Neosho police will join law enforcement across the state and the nation over this Fourth of July holiday to ensure motorists “Drive Sober or Get Pulled Over.”
“We’re stepping up patrols and basically we are going to be out in force for the Fourth of July weekend, looking for impaired drivers,” said Sgt. Bradley Fienen, with the Neosho Police Department. Fienen noted that holiday weekends are a time when families and friends get together, celebrating with food, parties, fireworks, and enjoy a drink or two.
“We know that statistics show that there’s more impaired drivers on the road during holiday weekends,” he said.
Fienen said celebrations that include alcohol can quickly go from festive to fatal, as 78 people were killed in alcohol impaired-driving crashes on the nation’s roads during the 2012 Fourth of July holiday period. According to the National Highway Traffic Safety Administration (NHTSA), that is 44 percent of the total 179 people killed in crashes over that holiday period. The NHTSA also states that 10,322 people were killed in drunk-driving crashes across the nation in 2012, a third of all crash fatalities.
Fienen said the Neosho Police Department is ramping up enforcement to make the roads safer this Fourth of July.
“We’re going to have a couple of saturation patrols this weekend, which means we’ll have several extra officers on the streets looking for impaired drivers,” he said.
He noted that police will pay extra close attention during the evening hours and the early morning when the bars close. That is emboldened by NHTSA data that shows that 39 percent of the drivers in nighttime fatal crashes over the 2012 Fourth of July holiday were alcohol-impaired, compared to 16 percent of drivers in fatal crashes during the day.
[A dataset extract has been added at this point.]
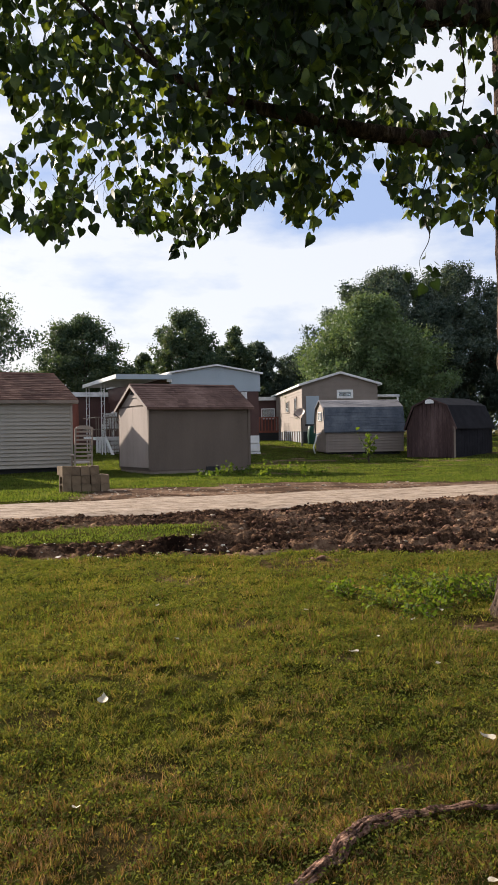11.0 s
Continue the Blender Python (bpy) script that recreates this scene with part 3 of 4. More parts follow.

NHTSA data also shows that 46 percent of young drivers (age 18-34) were drunk while driving in fatal crashes over the 2012 holiday, and 27 percent of motorcycle operators in fatal crashes during that holiday period had blood alcohol concentration (BAC) of .08 or higher, the level at which it is illegal to drive in every state. The FBI reports that over 1.28 million drivers were arrested for driving while under the influence of alcohol or narcotics in 2012.
Fienen said the “Drive Sober or Get Pulled Over” campaign means zero tolerance for drunk driving.
“Most importantly, do not drink and drive, or you will be arrested,” is his first tip for keeping yourself and other safe over the Fourth of July holiday.
“Also, plan ahead, plan for a safe way home,” he said. “We do have a taxi company here in town they can call if they have no designated driver or family member or friend that they can contact to get them home safely.”
He advised not to hesitate to call police if you see a drunk driver on the road, and if you know someone who is about to drive while impaired, Fienen warned to take their keys and help make other arrangements to get them to their destination safely.
He said this is the first of several special enforcement efforts that Neosho police will conduct over the summer, which will include some checkpoints. He said those will be announced as the effort approaches.
Fienen said drunk driving puts your life and the lives of others at risk, and can lead to serious consequences. He said a DUI arrest can lead to jail time, loss of your license, and steep financial expenses: the average DUI costs about $10,000.